The effect of capacitance on high-efficiency photovoltaic modules: a review of testing methods and related uncertainties

Abstract

Abstract The effect of solar cell capacitance in the electrical characterization of photovoltaic (PV) modules at Standard Test Conditions (STC) is known since the 1990s. With the efficiency of solar modules increasing in the years, the corresponding measurement artefact has been generally resolved with long pulse simulators, from few milliseconds in the 2000 s and up to hundred milliseconds nowadays. With the last improvements in module technology, with the growing interest in n-type silicon and silicon heterojunction, and with the increasing wafer and cell sizes, it is demonstrated that even 100 ms simulators are no longer enough for accurate direct I–V measurements. The need for continuous simulators is therefore becoming more frequent even for accurate measurement of commercial size modules. This work summarizes the basic physics behind the effect of capacitance on the electrical characterization of silicon PV modules, with the simplest approach of a single diode capacitive model and with examples from high efficiency modules commercially available.
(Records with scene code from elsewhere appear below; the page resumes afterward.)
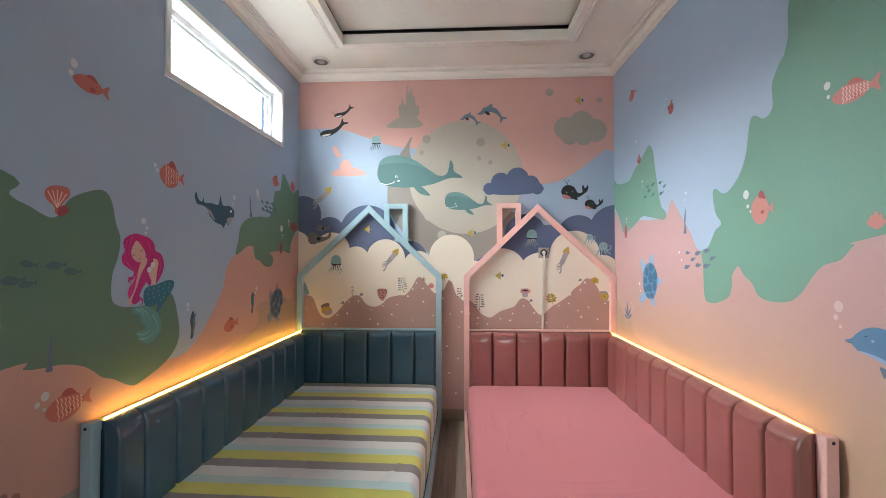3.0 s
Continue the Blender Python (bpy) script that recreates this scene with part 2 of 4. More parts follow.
tagged(part("ceiling_tray_trim", sweep_loop(RIM, [(TX0, TY0), (TX1, TY0), (TX1, TY1), (TX0, TY1)]), moulding_white), "cream stepped moulding round the ceiling tray", "moulding", kind="structure")
CROWN = [(0.0005, ZC - 0.0005), (0.0005, ZC - 0.077), (0.011, ZC - 0.077), (0.011, ZC - 0.068), (0.017, ZC - 0.068), (0.017, ZC - 0.060), (0.024, ZC - 0.060), (0.027, ZC - 0.047), (0.035, ZC - 0.035), (0.047, ZC - 0.027), (0.060, ZC - 0.024),
         (0.060, ZC - 0.014), (0.068, ZC - 0.014), (0.070, ZC - 0.020), (0.078, ZC - 0.019), (0.081, ZC - 0.007), (0.088, ZC - 0.007), (0.090, ZC - 0.012), (0.096, ZC - 0.010), (0.098, ZC - 0.0005)]
tagged(part("crown_trim", sweep_loop(CROWN, [(XL, YF), (xr(YF), YF), (xr(YB), YB), (XL, YB)]), moulding_white), "cream crown moulding along the wall tops", "moulding", kind="structure")

wall_back = tagged(part("wall_back", box(XL - TH, xr(YB) + TH, YB, YB + TH, -0.1, UP), wall_blue), "painted wall with an undersea and moon mural", "wall", kind="structure")
bm = bmesh.new()
for b in ((YF, WY0, -0.1, UP), (WY1, YB, -0.1, UP), (WY0, WY1, -0.1, WZ0), (WY0, WY1, WZ1, UP)):
    box(XL - TH, XL, *b, bm=bm)
wall_left = tagged(part("wall_left", bm, wall_blue), "lavender-blue wall with an undersea mural", "wall", kind="structure")
bm = bmesh.new()
o = [(xr(YF), YF), (xr(YB), YB), (xr(YB) + TH, YB), (xr(YF) + TH, YF)]
lo, hi = [bm.verts.new((*p, -0.1)) for p in o], [bm.verts.new((*p, UP)) for p in o]
bm.faces.new(lo), bm.faces.new(hi)
for i in range(4):
    bm.faces.new((lo[i], lo[(i + 1) % 4], hi[(i + 1) % 4], hi[i]))
wall_right = tagged(part("wall_right", bm, wall_blue), "lavender-blue wall with an undersea mural", "wall", kind="structure")
# unseen doorway, added as an opening for the fill lamp
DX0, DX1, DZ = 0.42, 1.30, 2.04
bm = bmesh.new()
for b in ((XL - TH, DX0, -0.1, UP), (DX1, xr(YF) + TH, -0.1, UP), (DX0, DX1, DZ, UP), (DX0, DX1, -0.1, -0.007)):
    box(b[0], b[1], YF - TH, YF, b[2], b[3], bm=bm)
tagged(part("wall_front", bm, wall_plain), "plain painted wall with an added, unseen doorway", "wall", kind="structure")
# unseen wall, added to close the view past that opening
bm = bmesh.new()
box(DX0 - 0.5, DX1 + 0.5, YF - TH - 1.3, YF - TH - 1.2, -0.1, 2.6, bm=bm)
tagged(part("wall_corridor", bm, wall_plain), "plain unseen wall added beyond the doorway", "wall", kind="structure")

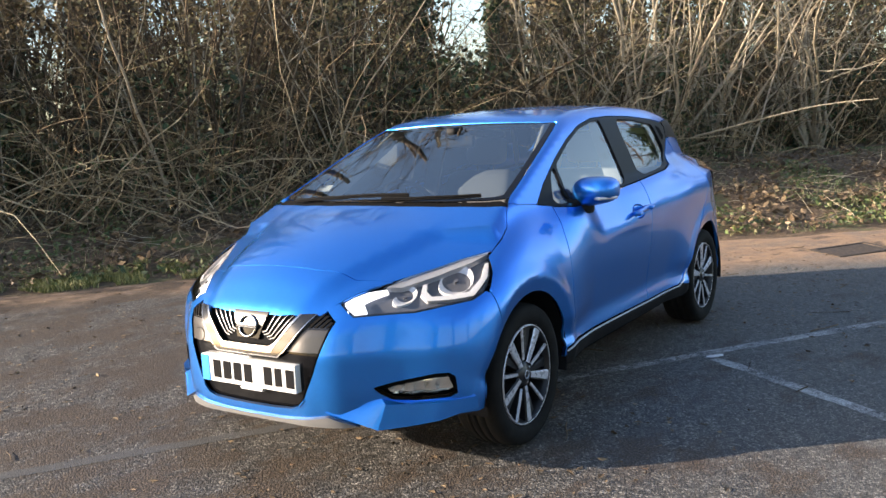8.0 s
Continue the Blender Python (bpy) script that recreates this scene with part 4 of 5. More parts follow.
cw = [tuple(v) for v in top_pts([(x + 0.004, y) for x, y in COWL[::-1]], 0.02, False)] + [tuple(v) for v in top_pts([(-1.12, -0.678)] + WS_LOW[::-1][1:], 0.02, False)]
cw = cw[:-1] + [cw[-1]]
panel("scuttle", np.array(cw + mir(cw)), "top", M["gap"], car, "black plastic scuttle under the windscreen", lift=-0.012, deep=0.0, inset=-0.004)



def gap_seal(flip):
    for pts in (F_GAP[1:], B_GAP, R_GAP[1:]):
        strip = [(x - 0.016, z) for x, z in pts] + [(x + 0.016, z) for x, z in pts[::-1]]
        panel("door_seal", side_pts(strip), "side", M["gap"], car, "dark rubber door seal", flip=flip, lift=-0.012, deep=0, inset=0)


mirrored(gap_seal)


def pillar_foot(flip):
    foot = [(-1.17, 1.0), (-1.02, 0.985), (-0.90, 0.985), (-0.90, 1.03), (-1.03, 1.045), (-1.12, 1.035)]
    panel("pillar_foot", side_pts(foot), "side", M["paint"], car, flip=flip, lift=-0.006, deep=0, inset=0)


mirrored(pillar_foot)

# rear end
hatch_y = [(-0.60, 1.15), (-0.635, 1.05), (-0.62, 0.90), (-0.585, 0.78), (-0.56, 0.64), (0.0, 0.62)]
h3 = on_skin([(1.3 + 0.4, y, z) for y, z in hatch_y], 0.03, "rear", False)
hl_ = [tuple(v) for v in h3]
up_ = [tuple(v) for v in cast(np.array([(2.4, y, z) for y, z in dense([(0.0, 1.352), (-0.40, 1.34), (-0.50, 1.30), (-0.56, 1.2), (-0.60, 1.15)], 0.03, False)]), np.tile((-1.0, 0, 0), (len(dense([(0.0, 1.352), (-0.40, 1.34), (-0.50, 1.30), (-0.56, 1.2), (-0.60, 1.15)], 0.03, False)), 1)), 1.6)]
gate = up_ + hl_[1:]
rw = on_skin([(1.6, y, z) for y, z in rounded([(-0.45, 1.31), (0.45, 1.31), (0.54, 1.12), (-0.54, 1.12)], 2, 0.1)], 0.05, "rear")
tailgate = panel("tailgate", np.array(gate + mir(gate[1:-1])), "rear", M["paint"], car, holes=(rw,))
rg = panel("rear_window", rw, "rear", M["glass_dark"], tailgate, lift=-0.006, deep=0, inset=-0.003)
rg.visible_shadow = False
rb = [tuple(v) for v in on_skin([(1.7, y, z) for y, z in hatch_y[::-1][:-3]], 0.03, "rear", False)]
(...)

It reviews eight measurement methods to mitigate the effect for accurate electrical characterization at STC; finally, it presents a novel and comprehensive analysis of the uncertainty contribution to the maximum power and open-circuit voltage determination of these measurement methods. The paper is a review of the best practices in advanced testing laboratories of silicon PV modules nowadays, and it represents a contribution addressed to metrologists, researchers and module manufacturers.